Ein nächster wichtiger Schritt der USA war im September 2021 (also noch vor dem Ukrainekrieg) die Aktivierung der europäischen Multi-Domain Task Force (MDTF) mit Sitz in Wiesbaden. Dabei handelt es sich um teilstreitkräfteübergreifende Einheiten, denen genau solche Mittelstreckensysteme zugeordnet sind, die nun auch in Deutschland stationiert werden sollen.

Für viele völlig überraschend kam es dann am 10. Juli 2024 zur besagten deutsch-amerikanischen Erklärung, in der es heißt: »Die Vereinigten Staaten von Amerika werden, beginnend 2026, als Teil der Planung zu deren künftiger dauerhafter Stationierung, zeitweilig weitreichende Waffensysteme ihrer Multi-Domain Task Force in Deutschland stationieren. Diese konventionellen Einheiten werden bei voller Entwicklung SM-6, Tomahawks und derzeit in Entwicklung befindliche hypersonische Waffen umfassen. Diese werden über deutlich größere Reichweite als die derzeitigen landgestützten Systeme in Europa verfügen.«

Per Presseerklärung sollen hier Fakten geschaffen werden, ohne dass es zuvor zu einer parlamentarischen Debatte oder einer anderen ersichtlichen Einbindung des Parlaments gekommen wäre. Allerdings ist auch noch eine Menge unklar: So etwa, wer welche Kosten übernimmt und wie viele Waffensysteme wo stationiert werden sollen. Eindeutig ist aber, dass mit diesen Systemen, insbesondere Tomahawks und Hyperschallwaffen, die eine Reichweite zwischen 2.500 km und 3.000 km haben, Ziele tief im russischen Raum – insbesondere in Moskau – angegriffen werden können. Und einig sind sich nahezu alle Beobachter:innen – egal, ob sie den Schritt positiv oder negativ bewerten – darüber, dass sich damit die strategische Balance grundlegend verändert.

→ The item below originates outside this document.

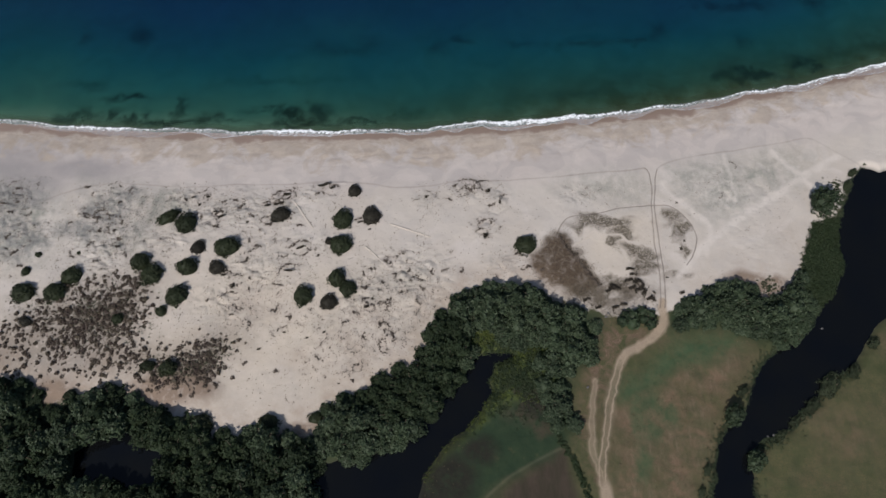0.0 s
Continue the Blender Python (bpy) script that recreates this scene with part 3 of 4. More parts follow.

Russlands Reaktion könnte in der flächendeckenden Aufstellung von Waffensystemen entlang der inzwischen 2.500 km langen Grenze zur NATO bestehen. Auch die Reduzierung von Vorwarnzeiten oder der verstärkte Rückgriff auf KI-Systeme könnte erwogen werden – all das erhöht die Gefahr von Fehlwahrnehmungen, die zu »versehentlichen« Eskalationsspiralen führen können.

Die geplanten Systeme sind gegenüber denen der Nachrüstung in den 1980ern trotz nicht-nuklearer Sprengköpfe noch destabilisierender: Sie verfügen über eine hohe Treffergenauigkeit und sind extrem manövrierfähig. Dies macht sie in Kombination mit ihrer hohen Geschwindigkeit – insbesondere die Hyperschallwaffe (Dark Eagle) soll bis zu Mach 17 (~21.000 km/h) erreichen – zu »idealen« Waffen für einen Enthauptungsschlag auf die Moskauer Führungszentralen. Russland wird in seinen Planungen von einem solchen Szenario ausgehen, wodurch Deutschland zu einem zentralen Ziel wird.

Es gehe darum, die Sicherheit der Bevölkerung durch eine »bessere« Abschreckung Russlands zu verbessern, so das Narrativ der Bundesregierung. Tatsächlich nehmen die Eskalationsrisiken durch die geplanten Stationierungen massiv zu. Statt der Stationierung neuer Mittelstreckenraketen und der permanenten Aufrüstung braucht es endlich eine neue Entspannungspolitik, angefangen mit Verhandlungen über ein Ende des Ukraine-Krieges über den Aufbau einer europäischen Sicherheitsarchitektur unter Einbeziehung Russlands bis hin zur Wiederbelebung der Rüstungskontrolle.

Die Maßnahmen der Bundesregierung gehen in die genau entgegengesetzte Richtung. Auch ein Großteil der Bevölkerung teilt diese Einschätzung: Eine Forsa-Umfrage von Mitte Juli 2024 ergab, dass 47 Prozent der Ansicht sind, die Stationierungen würden das Risiko für einen Konflikt mit Russland vergrößern, nur 17 Prozent sehen das anders. Die Aufgabe ist es nun, dieses Potenzial auch auf die Straße zu mobilisieren, damit der Nachrüstung 2.0 eine Protestwelle 2.0 entgegenschlägt.